Even though the misappropriation or stealing of federal money through the feds and Quebec advertising firms was first revealed in 1999, the RCMP did nothing for three years until Fraser asked them to criminally investigate in 2002.
Then, what did the Mounties do?
Instead of using surprise -- though by then you can be sure the players in the scandal had already shredded and destroyed much of the damning evidence -- the RCMP didn't get a search warrant first and then seize all they could.
No, they put out a press release announcing they would look into the $1.6 million in federal contracts awarded to Groupaction Marketing Inc. for writing three virtually identical reports (one of which doesn't even exist) that contained information readily available on the federal government website.

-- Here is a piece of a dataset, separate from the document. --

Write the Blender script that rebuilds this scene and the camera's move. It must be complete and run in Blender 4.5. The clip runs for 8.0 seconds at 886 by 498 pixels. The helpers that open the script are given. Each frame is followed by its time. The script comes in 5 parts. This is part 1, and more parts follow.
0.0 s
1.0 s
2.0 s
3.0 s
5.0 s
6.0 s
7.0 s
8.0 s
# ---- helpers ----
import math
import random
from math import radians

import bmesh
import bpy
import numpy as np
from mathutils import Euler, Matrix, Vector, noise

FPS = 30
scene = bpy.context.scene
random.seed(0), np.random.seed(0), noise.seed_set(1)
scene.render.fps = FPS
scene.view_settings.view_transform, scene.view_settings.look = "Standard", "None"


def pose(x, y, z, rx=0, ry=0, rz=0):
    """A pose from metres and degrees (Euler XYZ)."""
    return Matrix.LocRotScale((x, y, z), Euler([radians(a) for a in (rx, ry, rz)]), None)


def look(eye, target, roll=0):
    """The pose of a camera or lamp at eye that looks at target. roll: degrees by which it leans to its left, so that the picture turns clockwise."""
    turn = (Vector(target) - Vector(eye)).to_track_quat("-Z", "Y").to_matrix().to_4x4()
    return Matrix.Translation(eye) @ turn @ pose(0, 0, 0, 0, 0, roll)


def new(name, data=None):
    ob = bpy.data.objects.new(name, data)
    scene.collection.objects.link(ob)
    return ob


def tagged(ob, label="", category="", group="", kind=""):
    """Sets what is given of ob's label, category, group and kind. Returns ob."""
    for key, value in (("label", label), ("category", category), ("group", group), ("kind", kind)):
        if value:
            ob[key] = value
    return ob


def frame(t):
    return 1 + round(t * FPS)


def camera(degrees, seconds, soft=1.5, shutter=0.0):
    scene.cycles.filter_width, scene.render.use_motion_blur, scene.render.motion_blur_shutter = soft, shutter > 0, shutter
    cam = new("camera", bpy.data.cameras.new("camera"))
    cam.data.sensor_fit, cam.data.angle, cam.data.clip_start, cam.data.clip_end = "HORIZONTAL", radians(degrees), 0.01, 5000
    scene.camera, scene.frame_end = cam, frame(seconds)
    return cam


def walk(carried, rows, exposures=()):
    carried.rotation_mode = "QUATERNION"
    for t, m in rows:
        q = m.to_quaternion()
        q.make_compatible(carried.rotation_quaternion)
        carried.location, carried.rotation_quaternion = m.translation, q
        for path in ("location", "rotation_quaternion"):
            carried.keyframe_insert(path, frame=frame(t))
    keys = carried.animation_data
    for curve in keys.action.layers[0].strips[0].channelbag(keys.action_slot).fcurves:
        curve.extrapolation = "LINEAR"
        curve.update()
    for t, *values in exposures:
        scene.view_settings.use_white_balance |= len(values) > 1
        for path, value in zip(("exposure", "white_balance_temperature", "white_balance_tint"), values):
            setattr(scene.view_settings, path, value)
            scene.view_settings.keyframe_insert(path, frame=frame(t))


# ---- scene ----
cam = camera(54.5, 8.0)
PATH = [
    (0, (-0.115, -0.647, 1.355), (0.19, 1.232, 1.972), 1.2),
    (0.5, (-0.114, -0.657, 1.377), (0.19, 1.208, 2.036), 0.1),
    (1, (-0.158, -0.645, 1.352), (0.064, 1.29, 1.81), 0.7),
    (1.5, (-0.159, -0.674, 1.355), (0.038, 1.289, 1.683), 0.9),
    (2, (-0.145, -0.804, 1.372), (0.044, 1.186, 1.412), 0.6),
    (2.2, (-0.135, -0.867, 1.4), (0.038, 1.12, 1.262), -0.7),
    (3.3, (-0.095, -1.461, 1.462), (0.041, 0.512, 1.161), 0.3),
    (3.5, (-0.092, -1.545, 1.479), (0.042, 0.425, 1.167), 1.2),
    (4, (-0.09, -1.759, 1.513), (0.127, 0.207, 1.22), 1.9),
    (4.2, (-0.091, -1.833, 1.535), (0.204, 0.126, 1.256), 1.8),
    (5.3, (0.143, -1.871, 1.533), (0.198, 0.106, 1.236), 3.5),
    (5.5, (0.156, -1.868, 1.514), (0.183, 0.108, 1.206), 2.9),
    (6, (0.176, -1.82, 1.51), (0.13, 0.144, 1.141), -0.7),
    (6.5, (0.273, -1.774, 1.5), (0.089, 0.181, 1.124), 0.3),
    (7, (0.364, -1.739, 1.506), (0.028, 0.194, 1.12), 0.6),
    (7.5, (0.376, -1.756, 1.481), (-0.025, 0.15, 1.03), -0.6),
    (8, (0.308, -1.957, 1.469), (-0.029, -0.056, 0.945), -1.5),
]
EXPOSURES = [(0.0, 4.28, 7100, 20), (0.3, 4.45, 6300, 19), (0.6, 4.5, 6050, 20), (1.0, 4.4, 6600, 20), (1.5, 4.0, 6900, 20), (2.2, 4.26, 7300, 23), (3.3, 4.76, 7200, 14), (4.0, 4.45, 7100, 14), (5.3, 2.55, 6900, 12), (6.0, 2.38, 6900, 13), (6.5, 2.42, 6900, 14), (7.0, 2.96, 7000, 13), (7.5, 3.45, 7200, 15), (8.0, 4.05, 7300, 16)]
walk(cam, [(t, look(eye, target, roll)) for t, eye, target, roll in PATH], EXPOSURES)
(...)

That trial begins this month.
Then there's their investigation into Chretien's Shawinigate scandal -- or, rather, the lack of one.
Documents related to the scandal that implicated Chretien were dismissed by the RCMP, who stated they "couldn't prove the documents weren't forgeries"!
Is it any wonder there's never any real accountability in this country?
Then, as if to prove their bias, the Mounties raided the home and cottage of Francois Beaudoin, the former BDC president who was fired after saying "no" to Chretien and blowing the whistle on the Grand-Mere loan fiasco.
Beaudoin's reputation was restored in a 2003 court case where Quebec Judge Andre Denis lambasted Jean Carle, Chretien's former director of operations who was appointed by Chretien as the bank's senior vice-president of public affairs and Michel Vennat, whom Chretien appointed as the BDC's chairman.
Judge Denis described the testimony of the two men as unreliable and their actions against Beaudoin as "an unspeakable injustice" designed to "break him and ruin his career."
So, the RCMP investigated Beaudoin, but why not Chretien, Carle and Vennat?
Good question, no?
Canadians no longer have much confidence in the Mounties getting their man -- especially if that man has anything to do with the Liberal party.